Q: How should I use the yield curve in portfolio decisions?

A: Use the curve as an early warning system. An inversion increases recession risk and suggests reducing exposure to high leverage and cyclical earnings. It does not time exact market bottoms, but it should change your odds framework and risk sizing.

Q: What market indicators best reveal Fed intentions?
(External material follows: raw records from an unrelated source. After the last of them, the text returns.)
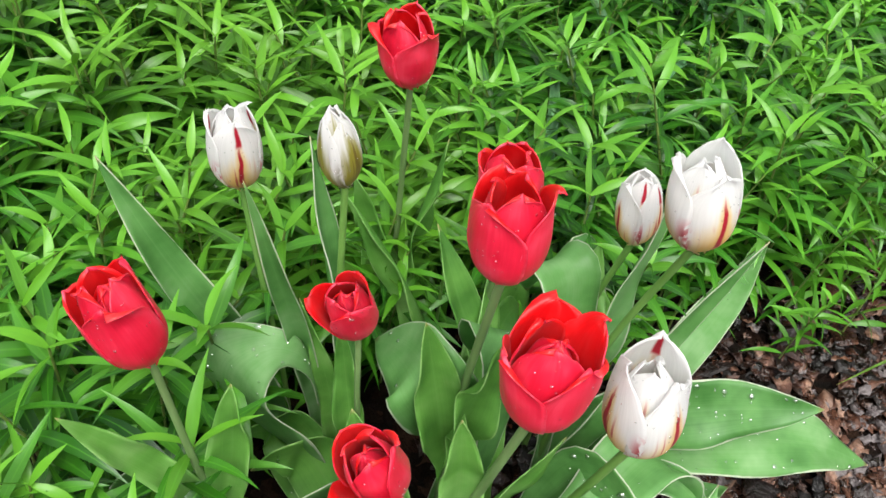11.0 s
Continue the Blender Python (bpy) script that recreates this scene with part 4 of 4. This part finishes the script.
fan(p, (-0.80, 0.20, 0.0), (((-0.909, 0.109, 0.10), (0.0, 0.03, 0.07), 0.09, (0.1, -0.5, 0.9), 0.25, 0.2), ((-0.832, 0.12, 0.10), (0.0, 0.0, 0.06), 0.08, (0.1, -0.5, 0.9), 0.25, 0.2), ((-0.95, 0.10, 0.16), (0, 0, 0.04), 0.07, (0.2, -0.7, 0.7), 0.3, 0.2), ((-0.72, 0.26, 0.2), (0, 0, 0.02), 0.06, (0.2, -0.8, 0.5), 0.3, 0.3), ((-0.74, 0.12, 0.12), (0, 0, 0.04), 0.06, (0.1, -0.7, 0.7), 0.3, 0.2), ((-0.92, 0.24, 0.2), (0, 0, 0.02), 0.06, (0.2, -0.8, 0.4), 0.3, 0.2)))
p = thing("tulip_plant", (-0.57, 0.62, 0.0), "broad bluish green tulip leaves without a flower", "plant")
fan(p, (-0.57, 0.62, 0.0), (((-0.606, 0.56, 0.29), (0.01, -0.02, 0), 0.055, (0.2, -0.95, 0.1), 0.4, 0.4), ((-0.60, 0.50, 0.14), (0.0, -0.02, 0.02), 0.06, (0.2, -0.9, 0.3), 0.3, 0.4), ((-0.53, 0.48, 0.12), (0.0, -0.02, 0.02), 0.055, (0.2, -0.9, 0.3), 0.3, 0.4), ((-0.55, 0.55, 0.20), (0, 0, 0), 0.045, (0.2, -0.95, 0.1), 0.3, 0.3), ((-0.48, 0.54, 0.17), (0, 0, 0), 0.04, (0.2, -0.9, 0.2), 0.4, 0.4), ((-0.62, 0.62, 0.12), (0, 0, 0.02), 0.03, (0.2, -0.9, 0.2), 0.4, 0.4)))
p = thing("green_stalk", (-0.746, 0.435, 0.0), "tall bare yellowish green stalk", "stalk")
stem(p, [(-0.746, 0.435, 0.0), (-0.748, 0.435, 0.248), (-0.759, 0.444, 0.292), (-0.772, 0.452, 0.367), (-0.794, 0.471, 0.436)], 0.0045, STEM)


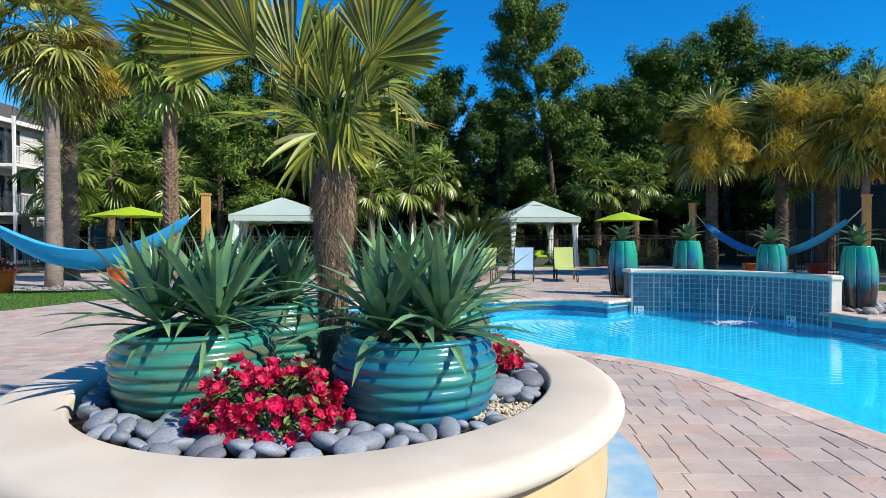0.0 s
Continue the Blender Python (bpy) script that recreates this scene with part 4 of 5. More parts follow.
def hammock(a, b, sag, label, width, curl, cloth):
    t = thing("hammock", label, "hammock")
    a, b = Vector(a), Vector(b)
    d = (b - a)
    side = Vector((-d.y, d.x, 0)).normalized()
    n, k = 24, 8

    def at(u):
        return a.lerp(b, u) + Vector((0, 0, -sag * 4 * u * (1 - u)))
    vs = []
    for i in range(n + 1):
        u = 0.07 + 0.86 * i / n
        c = at(u)
        w = width * math.sin(math.pi * (0.03 + 0.94 * i / n)) ** 0.4
        for j in range(k + 1):
            v = 2 * j / k - 1
            vs.append(c + side * (w * v * 0.8) + Vector((0, 0, curl * v * v * w - 0.4 * curl * w)))
    part("bed", Geo().add(vs, [(i * (k + 1) + j, (i + 1) * (k + 1) + j, (i + 1) * (k + 1) + j + 1, i * (k + 1) + j + 1) for i in range(n) for j in range(k)]), cloth, t, smooth=True)
    for u0, u1 in ((0.0, 0.075), (1.0, 0.925)):
        part("rope", Geo().tube([at(u0), at((u0 + u1) / 2), at(u1)], 0.016), M["rope"], t, "white rope")


def umbrella(x, y, r, top, label):
    t = thing("patio_umbrella", label, "umbrella", pose(x, y, 0, 0, 0, 20), "patio umbrellas")
    part("pole", Geo().tube([(0, 0, 0.05), (0, 0, top - 0.02)], 0.022), M["wood"], t)
    part("base", Geo().lathe([(0.28, 0), (0.28, 0.05), (0.06, 0.09), (0.04, 0.3)], 24), M["dark_metal"], t, smooth=False)
    n = 8
    g = Geo()
    vs = [(0, 0, top)]
    for k, (f, z) in enumerate(((0.5, top - 0.2), (1.0, top - 0.42))):
        for i in range(n * 2):
            a = math.pi * i / n
            rr = r * f * (1.0 if i % 2 == 0 else 0.955)
            vs.append((rr * math.cos(a), rr * math.sin(a), z - (0.0 if i % 2 == 0 else -0.02)))
    m = n * 2
    fs = [(0, 1 + i, 1 + (i + 1) % m) for i in range(m)] + [(1 + i, 1 + m + i, 1 + m + (i + 1) % m, 1 + (i + 1) % m) for i in range(m)]
    part("canopy", g.add(vs, fs), M["lime"], t, "lime green cloth canopy")
    for i in range(n):
        a = 2 * math.pi * i / n
        part("rib", Geo().tube([(0, 0, top - 0.03), (r * math.cos(a), r * math.sin(a), top - 0.44)], 0.008, 5), M["wood"], t)
    part("finial", Geo().lathe([(0.02, top), (0.03, top + 0.03), (0.005, top + 0.08)], 10), M["wood"], t)


def patio_set(x, y, rot):
    t = thing("patio_table", "round dark metal patio table under the umbrella", "table", pose(x, y, 0, 0, 0, rot), "patio tables")
    part("top", Geo().lathe([(0.55, 0.7), (0.56, 0.715), (0.55, 0.73)], 32), M["dark_metal"], t)
    for i in range(4):
        a = math.pi * (0.25 + i / 2)
        part("leg", Geo().tube([(0.45 * math.cos(a), 0.45 * math.sin(a), 0), (0.35 * math.cos(a), 0.35 * math.sin(a), 0.7)], 0.016), M["dark_metal"], t)
    for i in range(4):
        a = math.pi / 2 * i + 0.3
        c = thing("patio_chair", "dark metal patio chair at the round table", "chair", pose(x + 0.95 * math.cos(a + radians(rot)), y + 0.95 * math.sin(a + radians(rot)), 0, 0, 0, rot + math.degrees(a) + 90), "chairs round the patio tables")
        part("seat", Geo().box((0, 0, 0.44), (0.48, 0.46, 0.03)), M["dark_metal"], c, bevel=0.01)
        part("backrest", Geo().box((0, 0.0, 0.0), (0.48, 0.02, 0.5)), M["dark_metal"], c, at=pose(0, -0.25, 0.72, 12), bevel=0.006)
        for a2 in (-1, 1):
            for b2 in (-1, 1):
                part("leg", Geo().tube([(a2 * 0.22, b2 * 0.21, 0.43), (a2 * 0.23, b2 * 0.24, 0)], 0.013), M["dark_metal"], c)
            part("armrest", Geo().tube([(a2 * 0.25, -0.24, 0.66), (a2 * 0.25, 0.2, 0.64), (a2 * 0.25, 0.22, 0.44)], 0.013), M["dark_metal"], c)


def sofa(at, width, label):
    t = thing("rattan_sofa", label, "sofa", at, "rattan seats in the cabanas")
    part("base", Geo().box((0, 0, 0.17), (width, 0.8, 0.34)), M["rattan"], t, bevel=0.02)
    part("backrest", Geo().box((0, 0.36, 0.48), (width, 0.1, 0.42)), M["rattan"], t, bevel=0.02)
    for s in (-1, 1):
        part("arm", Geo().box((s * (width / 2 - 0.06), 0, 0.42), (0.12, 0.8, 0.3)), M["rattan"], t, bevel=0.02)
    part("seat_cushion", Geo().box((0, -0.03, 0.41), (width - 0.26, 0.68, 0.13)), M["lime"], t, "lime seat cushion", bevel=0.035)
    part("back_cushion", Geo().box((0, 0.25, 0.55), (width - 0.28, 0.14, 0.32)), M["lime"], t, "lime back cushion", bevel=0.04)


def petal_pot(x, y, rot, label, k=1.0):
    """Tall pot built of overlapping upright petals, with an agave in it."""
    t = thing("petal_pot", label, "plant pot", pose(x, y, 0, 0, 0, rot) @ Matrix.Scale(k, 4), "tall petal pots by the fountain wall")
    h = 1.23

    def rad(z):
        u = z / h
        return 0.195 + 0.105 * math.sin(math.pi * min(1, max(0, 0.08 + 0.80 * u))) ** 0.9
    part("core", Geo().lathe([(rad(h * i / 12) - 0.025, h * i / 12) for i in range(13)], 24), M["petal_dark"], t, "dark glazed inner wall", smooth=True)
    n, rows = 8, 14
    # across a petal: angle in half widths, how far it stands proud
    across = ((-1.0, -0.03), (-0.98, 0.004), (-0.5, 0.016), (0.0, 0.024), (0.5, 0.031), (0.94, 0.034), (1.06, 0.026), (1.06, -0.03))
    cols = len(across)
    for i in range(n):
        vs, fs = [], []
        tall = h + (0.03 if i % 2 else 0.012)
        for r in range(rows + 1):
            u = r / rows
            wid = math.pi / n * (1.0 if u < 0.8 else 1.0 - 0.5 * (u - 0.8))
            for v, proud in across:
                z = tall * u - (0.035 * v * v if r == rows else 0.0)
                a = 2 * math.pi * i / n + v * wid
                rr = rad(min(z, h)) + proud * (1 - 0.5 * u ** 6)
                vs.append((rr * math.cos(a), rr * math.sin(a), z))
        for r in range(rows):
            for c in range(cols - 1):
                o = r * cols + c
                fs.append((o, o + 1, o + cols + 1, o + cols))
        part("petal", Geo().add(vs, fs), M["petal"], t, smooth=True)
    part("lip", Geo().lathe([(rad(h) - 0.02, h - 0.05), (rad(h) + 0.012, h - 0.01), (rad(h) + 0.01, h + 0.012), (rad(h) - 0.03, h + 0.012), (rad(h) - 0.04, h - 0.06)], 32, closed=False), M["petal"], t, smooth=True)
    part("soil", Geo().lathe([(0.01, h - 0.05), (rad(h) - 0.03, h - 0.06)], 24, closed=False), M["potsoil"], t)
    a = thing("agave", "grey green agave rosette growing in a tall pot", "plant", pose(x, y, k * (h - 0.06), 0, 0, rot), "agaves of the tall pots")
    rng = random.Random(int(x * 100))
    for i in range(15):
        u = (i + 0.5) / 15
        part("leaf", rng.choice(AGAVE), None, a, at=pose(0, 0, 0.06 + 0.05 * (1 - u), 0, -(84 - 56 * u + rng.uniform(-6, 6)), i * 137.5 + rng.uniform(-10, 10)) @ Matrix.Scale(rng.uniform(0.95, 1.2), 4))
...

A: Combine Fed communications with market instruments: Fed funds futures show implied path for policy rates, swaps and Treasury yields reveal term premia, and inflation breakevens separate nominal moves into inflation versus real rate shifts. Together they give a fuller picture than any single indicator.

Bottom Line

Central bank policy is a powerful, multi-channel force that shapes equity valuations through discount rates, liquidity and credit. To trade or invest effectively you must read both the messages and mechanics: rates, balance sheet moves and market-implied signals.

Use a structured approach. Monitor the dot plot and Fed funds futures, decompose yield moves into expectations and term premia, and translate those insights into duration, credit and factor tilts. At the end of the day, understanding how monetary policy propagates through markets lets you make cleaner, more disciplined decisions when volatility arrives.

Keep learning by tracking central bank releases, taking a cross-asset perspective, and stress-testing your positions against realistic policy-path scenarios. That discipline will help you navigate cycles and align your portfolio with the macro regime you expect.